You can’t rely on character interactions to reveal all the emotions. When characters talk with each other, they have three different factors influencing them:

  1. their current mood
  2. what they want the other characters to do
  3. how they feel about the other characters deep down

But when you establish their relationship to an object, they can express their true emotions, unfiltered by other baggage.

Example from The Color of Money:

In The Color of Money, Paul Newman trains a naïve young pool phenomenon played by Tom Cruise. Together with Cruise’s shady girlfriend (Mary Elizabeth Mastrantonio), they tool around the Northeast, hustling in dingy joints on their way to a big tournament in Atlantic City.

Sure enough, all of the characters have their own totem objects:

  • First, Newman gives Cruise a fancy pool cue, on the condition he never use it because it would ruin the hustle. It becomes the object of all of Cruise’s frustrations as he tries to learn the business.
  • Mastrantonio wears a necklace she stole from Cruise’s mother. She chuckles as she explains to Newman, “He says his mom had one just like it.” As they compete to see who will get to exploit Cruise’s talent, Newman keeps an eye on the necklace to remind himself of whom he’s dealing with.
  • Newman doesn’t get his totem object until the end of the second act. It’s what Joseph Campbell would call “the special weapon he finds in the cave.” Newman finally admits he needs prescription glasses and uses them to compete with his former protégé.

Count how many glances and comments each one of these objects earns, and how they change meaning over the course of the movie—when they get taken out, put away, or change hands. The cagey characters can’t say what they feel, but their interactions with these objects reveal all.

As Ted Hope points out, this is the sort of thing that creates easy value. Too many stories can be summed up as “people stand around in rooms and talk,” but a story starts to come alive when the audience knows certain objects are fraught with meaning.

Example from Sherlock:

The acclaimed BBC series Sherlock updates the original Arthur Conan Doyle stories to modern day, with lots of texting and blogging added in, but show runner Stephen Moffat knows the art of adaptation is about more than technology. Even if his version had been set in 1887, Moffat is smart enough to know that some things must be changed simply because of the transition from prose to television.

The first episode adapts the novel that introduced Sherlock Holmes and his friend Watson: A Study in Scarlet. In the novel, our narrator, Watson, has survived a massacre in Afghanistan without injury, but he’s plagued by depression (which modern readers recognize as post-traumatic stress disorder, though it was still unnamed at the time). Because this is first-person prose, Watson can tell the reader about his depression in the text. As he recounts his adventure with Sherlock Holmes, he explains how it gradually helps him break free of his malaise.

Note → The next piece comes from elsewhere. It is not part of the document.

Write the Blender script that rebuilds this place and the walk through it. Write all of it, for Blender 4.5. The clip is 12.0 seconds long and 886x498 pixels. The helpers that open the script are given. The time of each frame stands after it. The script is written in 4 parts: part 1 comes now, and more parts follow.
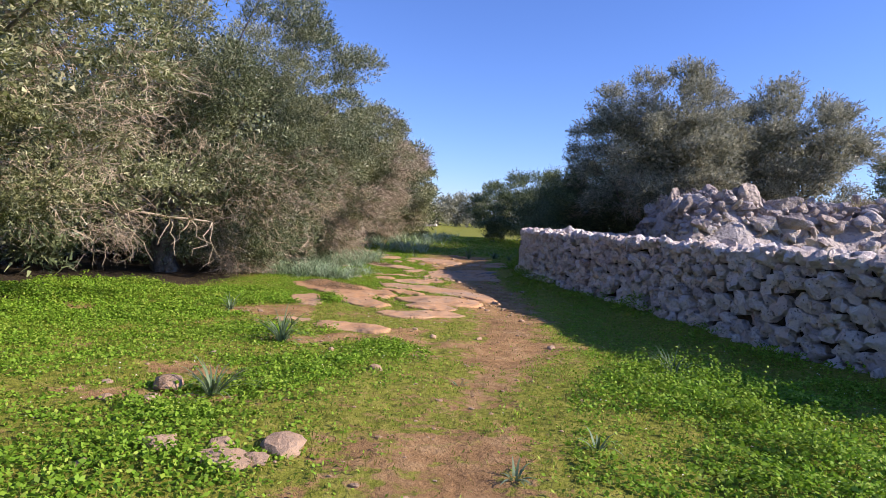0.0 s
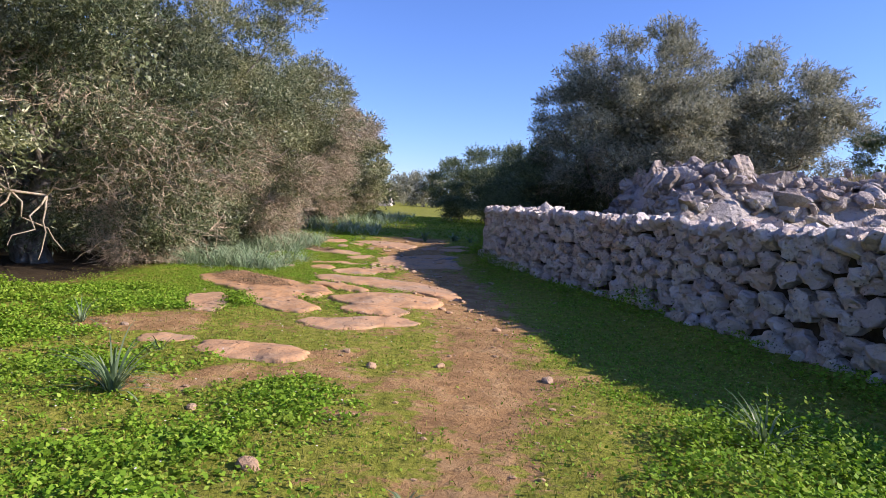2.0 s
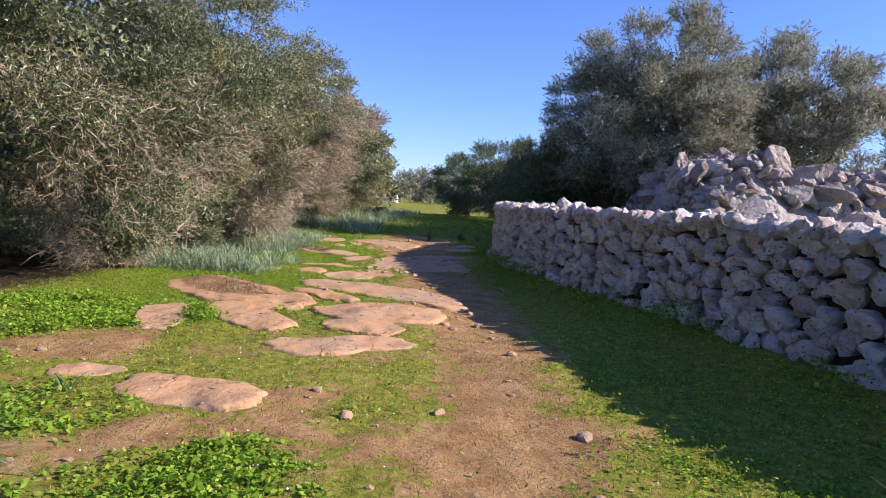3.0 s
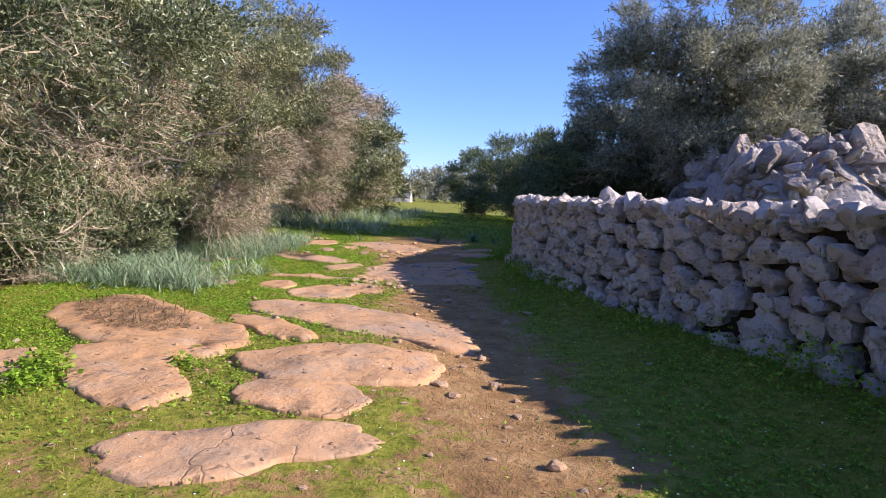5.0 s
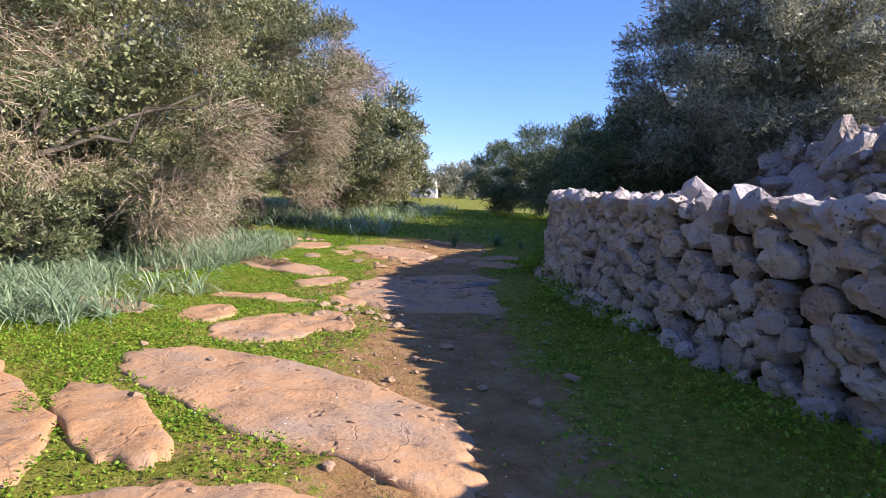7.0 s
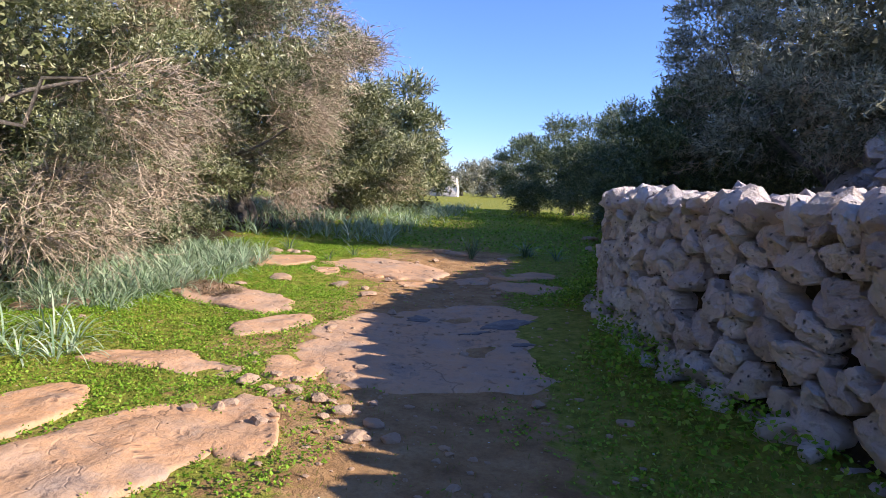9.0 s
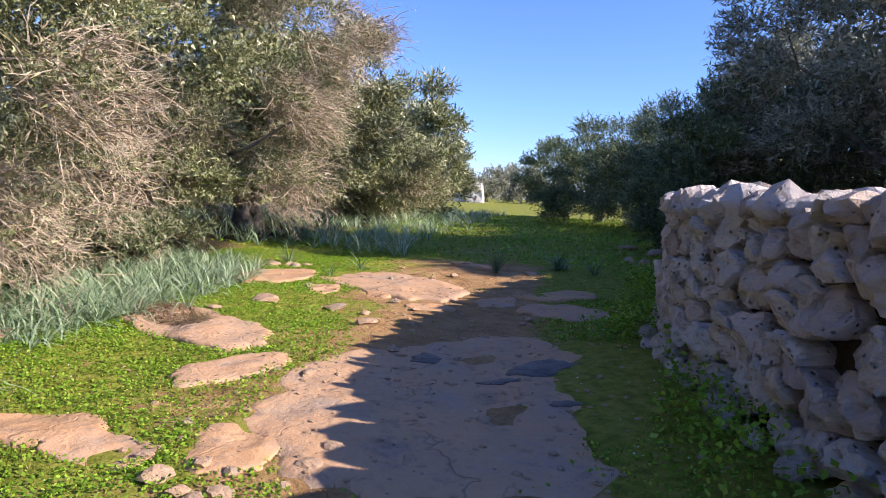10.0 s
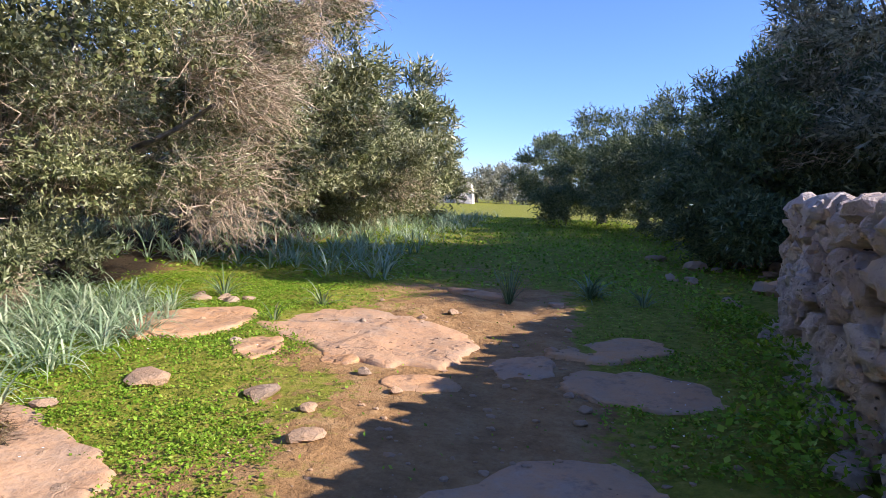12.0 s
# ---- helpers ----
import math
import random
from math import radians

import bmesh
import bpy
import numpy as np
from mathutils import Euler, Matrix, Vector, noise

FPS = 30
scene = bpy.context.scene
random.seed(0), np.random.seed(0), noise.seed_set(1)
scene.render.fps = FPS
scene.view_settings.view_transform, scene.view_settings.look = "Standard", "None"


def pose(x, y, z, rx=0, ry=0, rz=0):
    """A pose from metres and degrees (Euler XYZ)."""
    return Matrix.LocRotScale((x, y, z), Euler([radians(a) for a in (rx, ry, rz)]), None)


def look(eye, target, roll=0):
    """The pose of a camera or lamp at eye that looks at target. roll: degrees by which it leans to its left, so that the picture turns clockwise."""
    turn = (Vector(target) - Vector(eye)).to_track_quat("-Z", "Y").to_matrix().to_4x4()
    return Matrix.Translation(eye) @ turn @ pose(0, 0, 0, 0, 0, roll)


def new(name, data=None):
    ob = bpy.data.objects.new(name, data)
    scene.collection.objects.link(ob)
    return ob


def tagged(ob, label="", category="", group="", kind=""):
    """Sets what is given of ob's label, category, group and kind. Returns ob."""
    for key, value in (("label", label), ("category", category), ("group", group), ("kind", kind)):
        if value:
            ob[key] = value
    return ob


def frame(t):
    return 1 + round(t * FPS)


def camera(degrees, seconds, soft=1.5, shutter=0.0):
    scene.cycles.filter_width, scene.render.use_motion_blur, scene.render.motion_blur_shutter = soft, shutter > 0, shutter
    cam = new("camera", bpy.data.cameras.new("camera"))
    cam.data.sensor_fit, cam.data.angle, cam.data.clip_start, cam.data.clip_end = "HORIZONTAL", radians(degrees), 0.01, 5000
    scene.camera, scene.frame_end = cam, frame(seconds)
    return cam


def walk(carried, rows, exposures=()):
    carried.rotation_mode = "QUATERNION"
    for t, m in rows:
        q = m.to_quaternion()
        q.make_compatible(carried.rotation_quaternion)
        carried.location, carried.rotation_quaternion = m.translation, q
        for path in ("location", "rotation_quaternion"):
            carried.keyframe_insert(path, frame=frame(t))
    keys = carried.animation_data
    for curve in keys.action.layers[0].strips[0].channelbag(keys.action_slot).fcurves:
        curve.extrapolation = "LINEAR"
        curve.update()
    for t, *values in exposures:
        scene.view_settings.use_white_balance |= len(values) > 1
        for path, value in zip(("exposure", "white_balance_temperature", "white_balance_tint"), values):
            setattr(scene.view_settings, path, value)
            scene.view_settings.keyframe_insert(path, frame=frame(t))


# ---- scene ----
cam = camera(71.1, 12.0, soft=0.75)
METRES, EYE, TILT, LEAN, TURN = 18.8, 1.5, 0.0, 0.0, 4.0
ROWS = [
    (0.0, 0.0, 0.0, 0.0, 0.15, -2.62, -3.27),
    (0.5, -0.0019, 0.0394, -0.0012, -0.82, -2.67, -3.21),
    (1.0, -0.0006, 0.0833, -0.0031, -2.52, -3.22, -3.16),
    (1.5, 0.0048, 0.1238, -0.0045, -3.53, -3.96, -3.13),
    (2.0, 0.0072, 0.1634, -0.0045, -3.88, -4.24, -3.16),
    (2.5, 0.0129, 0.2045, -0.0054, -3.64, -4.45, -3.24),
    (3.0, 0.016, 0.2484, -0.0062, -3.23, -4.55, -3.14),
    (5.0, 0.0358, 0.4145, -0.0127, -1.69, -4.64, -2.75),
    (5.5, 0.0434, 0.4591, -0.0129, -1.26, -4.72, -3.01),
    (6.0, 0.0488, 0.5007, -0.0137, -0.22, -4.87, -3.36),
    (6.5, 0.0531, 0.5398, -0.0133, 0.48, -4.96, -3.5),
    (7.0, 0.0556, 0.5818, -0.0134, 0.95, -5.13, -3.42),
    (9.0, 0.061, 0.7493, -0.012, 3.03, -5.4, -3.07),
    (9.5, 0.0611, 0.7944, -0.0128, 4.28, -5.14, -2.86),
    (10.0, 0.0618, 0.8359, -0.0139, 5.38, -4.94, -2.77),
    (10.5, 0.0579, 0.8754, -0.0156, 5.9, -4.75, -2.63),
    (11.0, 0.055, 0.9162, -0.0149, 5.74, -4.6, -2.47),
    (11.5, 0.0493, 0.9579, -0.0143, 5.2, -4.66, -2.24),
    (12.0, 0.0436, 0.9946, -0.0114, 4.29, -4.83, -2.11),
]
walk(cam, [(t, pose(0, 0, EYE, TILT, LEAN, TURN) @ pose(METRES * x, METRES * y, METRES * z, 90 + pitch, roll, yaw)) for t, x, y, z, yaw, pitch, roll in ROWS],
     exposures=[(0.0, 0.58, 6180, 18), (3.0, 0.66, 6160, 18), (6.0, 0.80, 6100, 17), (12.0, 0.96, 6120, 16)])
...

This is what first-person prose does best: It allows us to directly commune with the thoughts and feelings of a person as he is changed by an experience.

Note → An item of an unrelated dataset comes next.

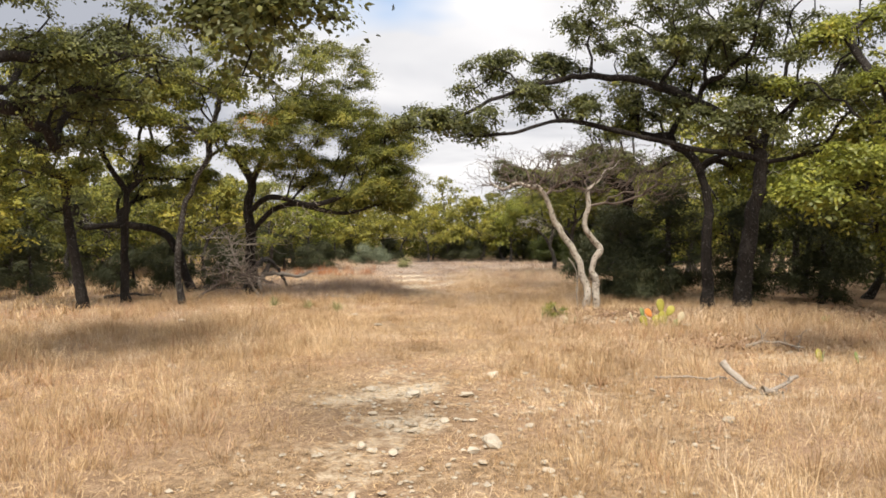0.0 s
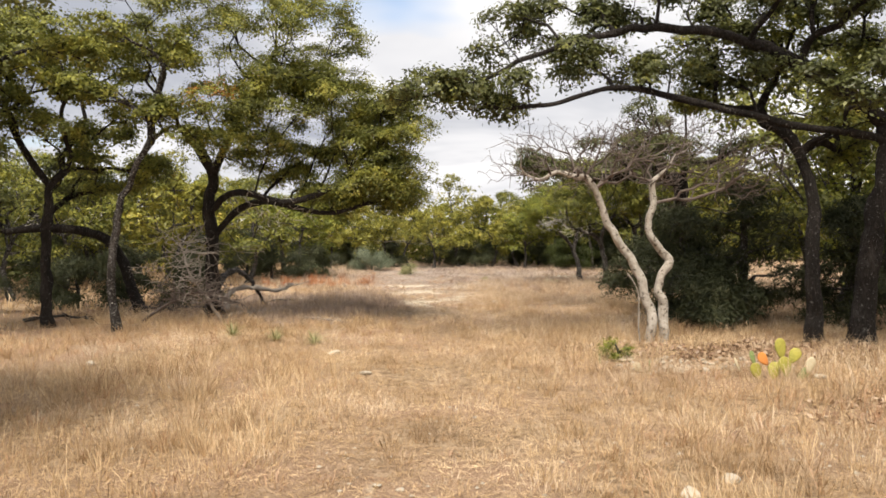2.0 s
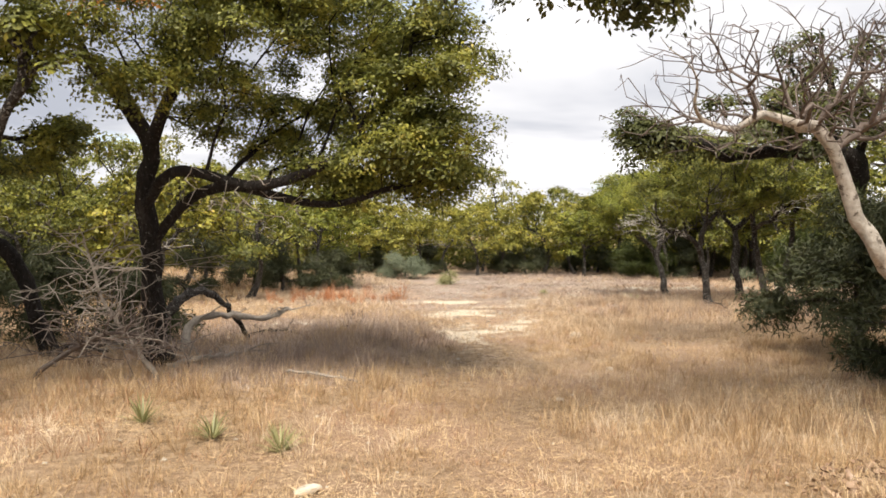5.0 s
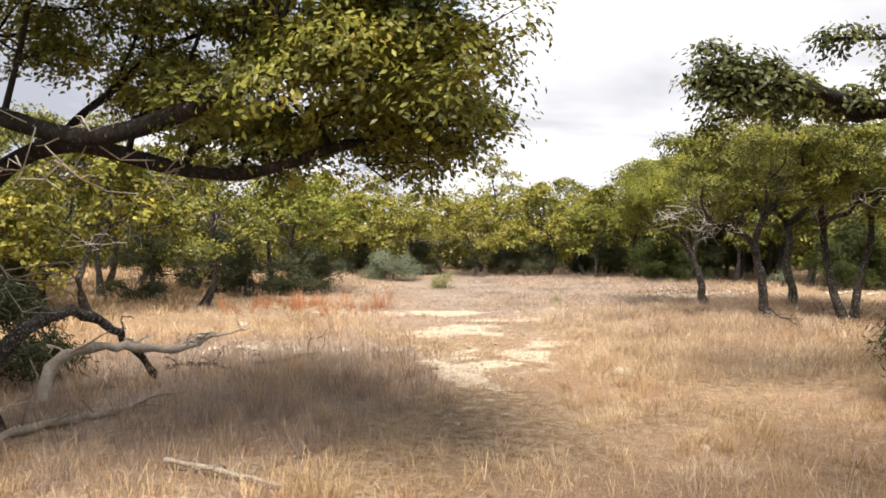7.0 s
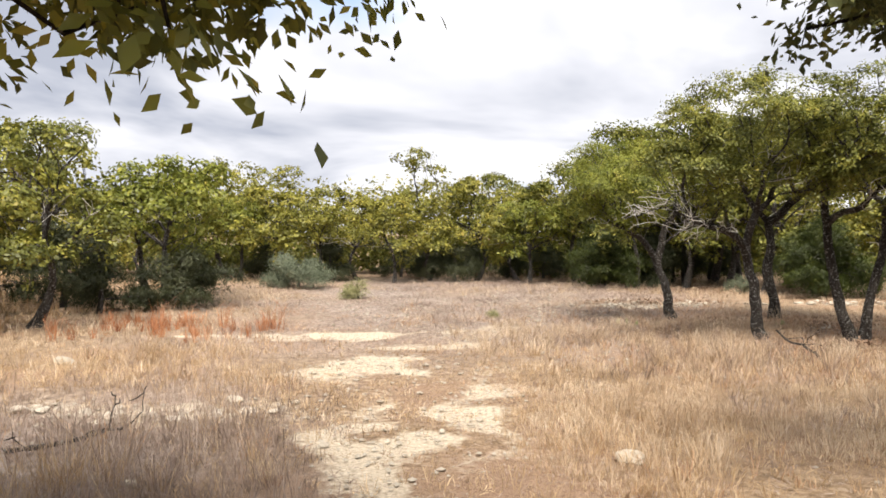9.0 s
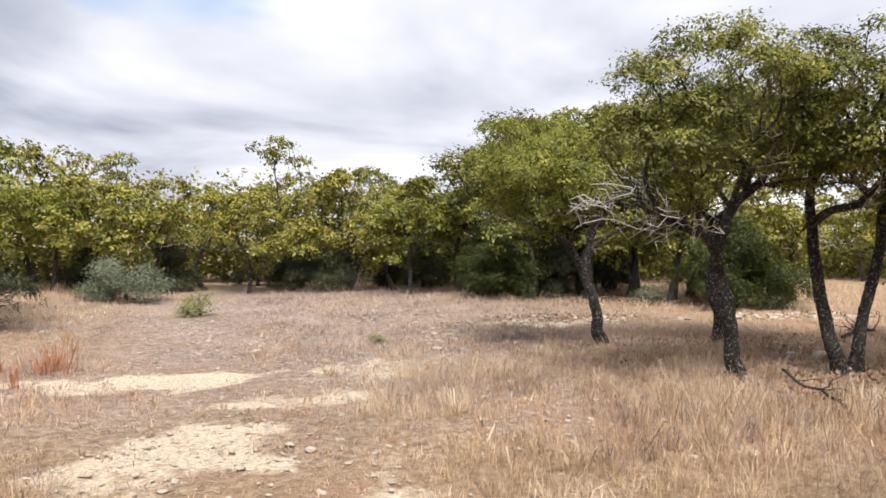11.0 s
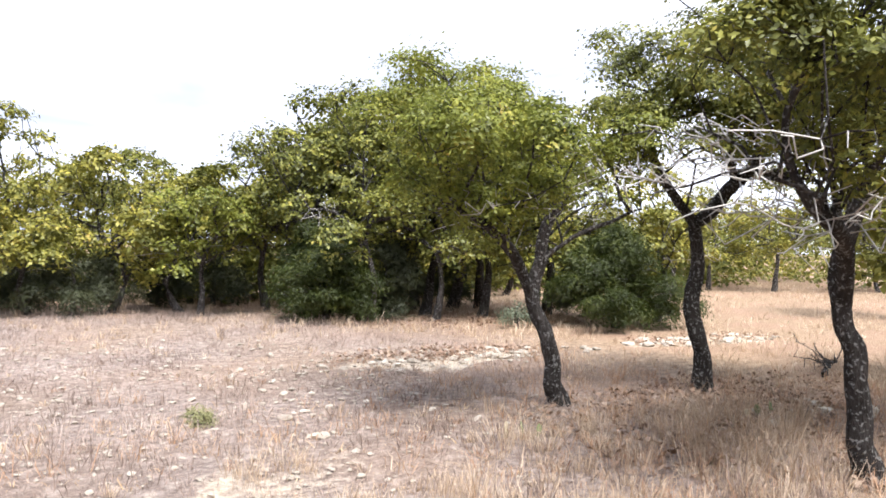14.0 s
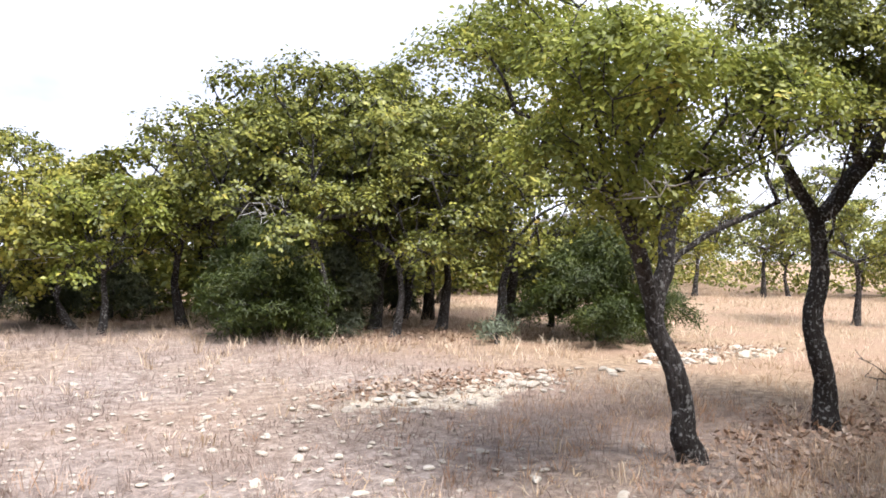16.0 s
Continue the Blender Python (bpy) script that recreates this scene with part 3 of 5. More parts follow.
# the oaks beside the track, first on the west side
tree("oak_tree", 1, [(-5.4, 7.7, 0), (-5.2, 7.6, 1.0), (-5.2, 7.4, 2.0)], 0.2,
     [((-4.9, 8.7, 3.5), (1.6, 1.7, 1.4), 900), ((-0.95, 4.85, 2.78), (0.6, 0.4, 0.26), 110)],
     OAK_LEAF_DARK, "live oak with a low limb reaching over the track", 54, bark=BARK_DARK, size=0.052,
     side=[[(-5.2, 7.4, 2.0), (-4.7, 6.6, 4.7), (-2.6, 5.4, 5.1), (-1.5, 5.0, 4.1), (-0.95, 4.85, 3.05)]])
tree("oak_tree", 2, [(-7.3, 15.6, 0), (-7.45, 15.6, 0.9), (-7.6, 15.6, 1.8), (-7.6, 15.5, 2.4)], 0.12,
     [((-7.7, 15.5, 3.8), (1.8, 1.5, 1.3), 480), ((-8.2, 15.0, 2.5), (1.3, 1.0, 0.6), 130), ((-5.9, 13.9, 4.0), (1.2, 1.1, 0.9), 110)], OAK_LEAF, "dark-barked oak in dry grass by the track", 46, bark=BARK_DARK)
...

But television’s moving images are nowhere near as intimate as first-person prose. Sure, you can use a lot of narration or therapy scenes, but television is a visual medium, so the best way to convey a character’s psychology is through his physical interactions. But a condition like PTSD is problematic because no one can see it. How do you show it? You externalize it.

Moffat does this very simply: He manifests Watson’s PTSD as a psychosomatic limp. Watson walks with a cane, but as soon as he meets Holmes, Holmes instantly perceives he doesn’t really need it, which both offends and intrigues Watson. Sure enough, after Watson has gotten thoroughly engrossed in Holmes’s adventures, they find themselves caught up in a sudden chase. Only after the chase is over does Watson realize he’s left his crutch behind, literally and figuratively.